══ Dataset extract ══

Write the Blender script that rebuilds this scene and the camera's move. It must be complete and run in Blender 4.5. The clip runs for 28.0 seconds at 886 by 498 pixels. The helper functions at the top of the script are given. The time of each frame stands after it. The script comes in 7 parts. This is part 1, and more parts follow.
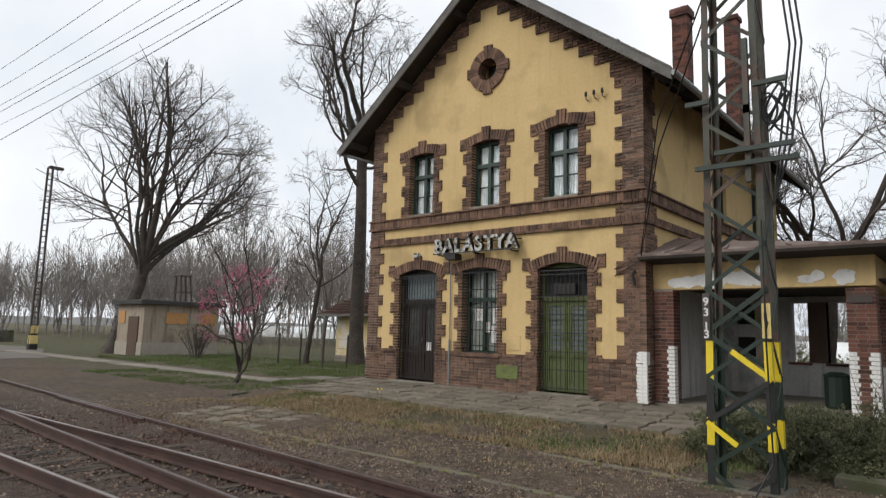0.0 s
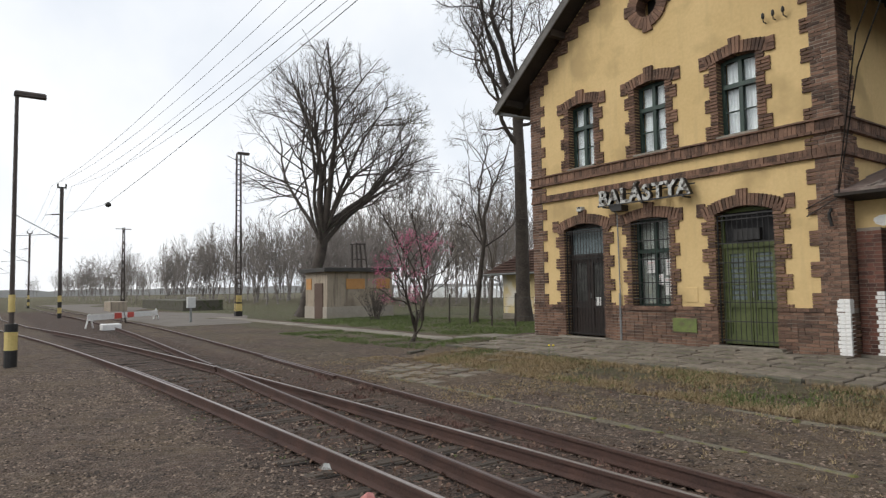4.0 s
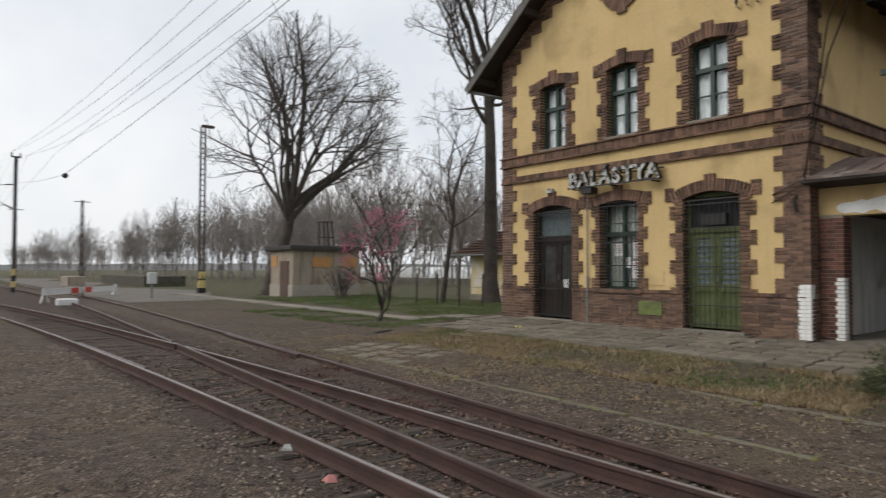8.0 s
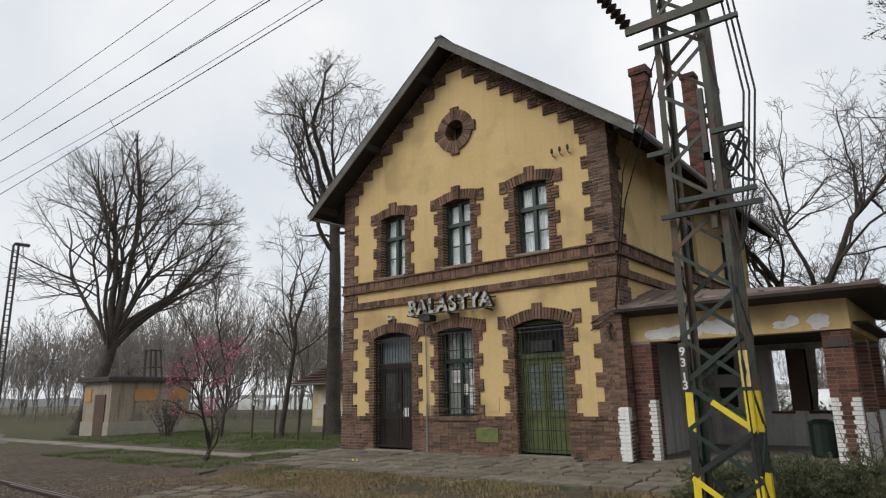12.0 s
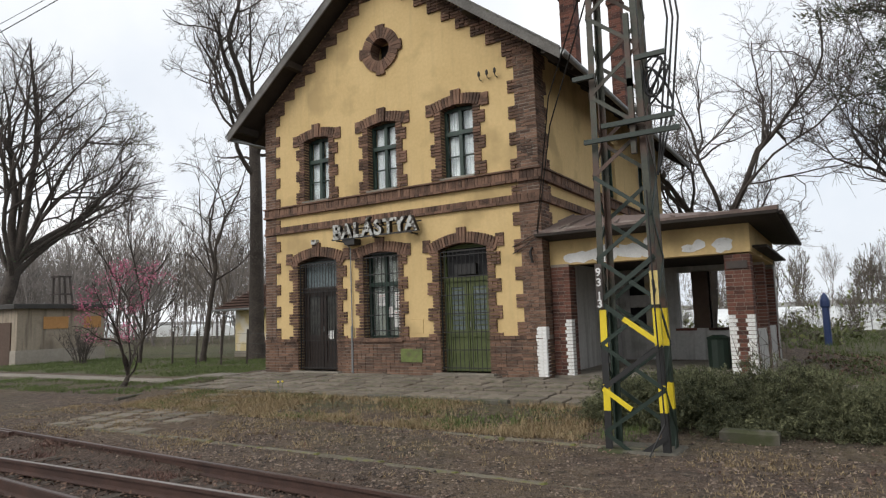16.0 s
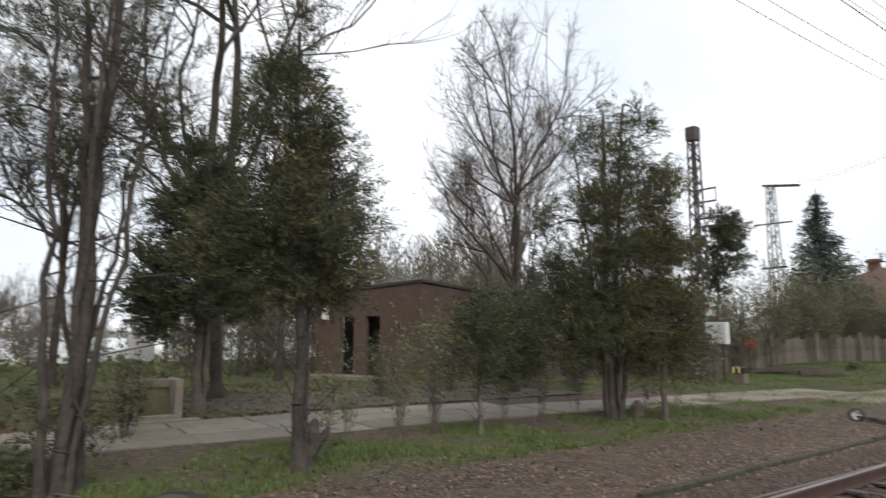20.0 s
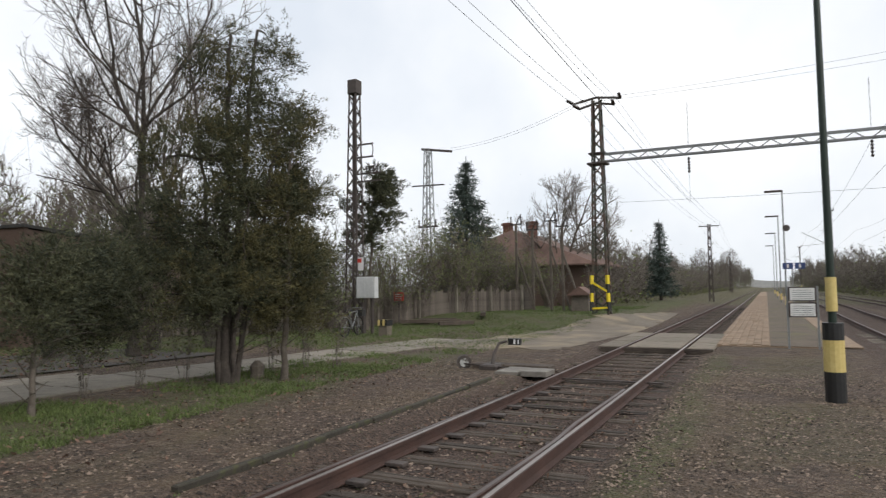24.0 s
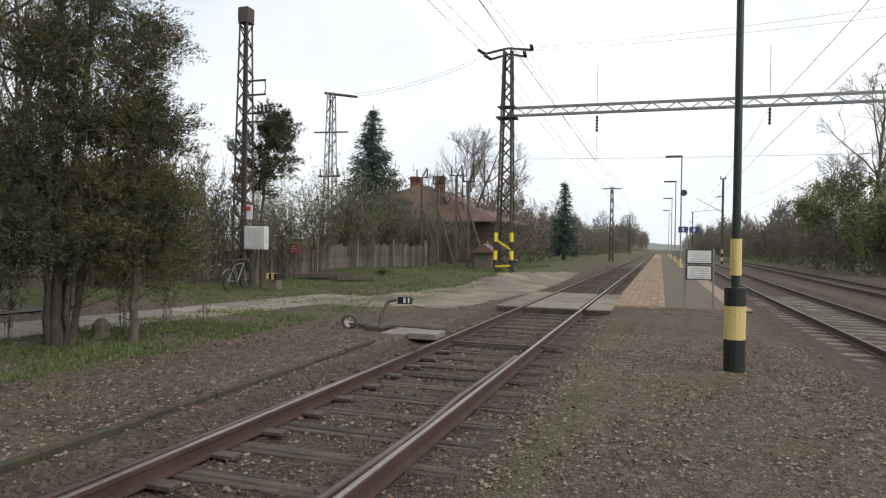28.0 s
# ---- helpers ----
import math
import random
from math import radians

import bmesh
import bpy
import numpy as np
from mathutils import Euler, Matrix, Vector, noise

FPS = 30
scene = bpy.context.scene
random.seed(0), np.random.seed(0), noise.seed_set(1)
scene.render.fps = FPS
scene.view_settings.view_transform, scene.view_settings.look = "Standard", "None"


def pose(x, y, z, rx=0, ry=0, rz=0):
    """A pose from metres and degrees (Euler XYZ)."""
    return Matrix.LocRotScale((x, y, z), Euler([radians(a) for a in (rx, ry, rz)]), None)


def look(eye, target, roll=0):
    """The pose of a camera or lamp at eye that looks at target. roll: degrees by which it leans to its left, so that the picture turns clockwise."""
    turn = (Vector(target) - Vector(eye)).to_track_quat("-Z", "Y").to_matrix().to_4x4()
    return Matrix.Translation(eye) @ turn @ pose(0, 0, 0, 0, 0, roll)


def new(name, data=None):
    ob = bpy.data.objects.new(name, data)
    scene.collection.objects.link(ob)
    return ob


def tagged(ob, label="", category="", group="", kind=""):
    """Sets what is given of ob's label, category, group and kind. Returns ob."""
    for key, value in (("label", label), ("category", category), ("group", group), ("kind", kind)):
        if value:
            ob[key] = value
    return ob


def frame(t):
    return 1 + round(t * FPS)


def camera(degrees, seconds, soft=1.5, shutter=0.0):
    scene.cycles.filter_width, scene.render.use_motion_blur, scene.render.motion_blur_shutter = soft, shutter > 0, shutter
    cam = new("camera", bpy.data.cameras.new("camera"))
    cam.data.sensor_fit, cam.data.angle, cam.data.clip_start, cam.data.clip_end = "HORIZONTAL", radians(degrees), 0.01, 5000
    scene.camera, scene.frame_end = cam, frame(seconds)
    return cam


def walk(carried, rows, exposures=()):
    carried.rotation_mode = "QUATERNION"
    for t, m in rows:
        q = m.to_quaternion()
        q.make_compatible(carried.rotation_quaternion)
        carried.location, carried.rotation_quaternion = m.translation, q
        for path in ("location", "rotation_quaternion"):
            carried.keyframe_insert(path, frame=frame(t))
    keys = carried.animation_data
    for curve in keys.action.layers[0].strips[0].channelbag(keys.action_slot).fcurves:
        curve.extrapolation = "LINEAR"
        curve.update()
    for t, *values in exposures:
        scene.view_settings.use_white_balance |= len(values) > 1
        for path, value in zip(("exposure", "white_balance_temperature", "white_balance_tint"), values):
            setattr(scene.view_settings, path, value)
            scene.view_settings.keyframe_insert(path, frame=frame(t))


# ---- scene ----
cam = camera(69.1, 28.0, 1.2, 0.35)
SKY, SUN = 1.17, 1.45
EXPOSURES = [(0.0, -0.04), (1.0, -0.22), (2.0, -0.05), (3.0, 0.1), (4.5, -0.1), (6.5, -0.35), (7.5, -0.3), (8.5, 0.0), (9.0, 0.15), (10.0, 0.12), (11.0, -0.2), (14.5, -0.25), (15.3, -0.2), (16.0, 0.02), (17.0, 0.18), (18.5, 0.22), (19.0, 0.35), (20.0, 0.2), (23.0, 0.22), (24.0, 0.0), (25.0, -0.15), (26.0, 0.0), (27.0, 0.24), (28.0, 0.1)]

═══

* **Request**
Only the lines from the one holding "# ---- helpers" through the one holding "random.seed(0), np.random.seed(0), noise.seed_set(1)" are wanted; retype them exactly.

* **Response to this task**
# ---- helpers ----
import math
import random
from math import radians

import bmesh
import bpy
import numpy as np
from mathutils import Euler, Matrix, Vector, noise

FPS = 30
scene = bpy.context.scene
random.seed(0), np.random.seed(0), noise.seed_set(1)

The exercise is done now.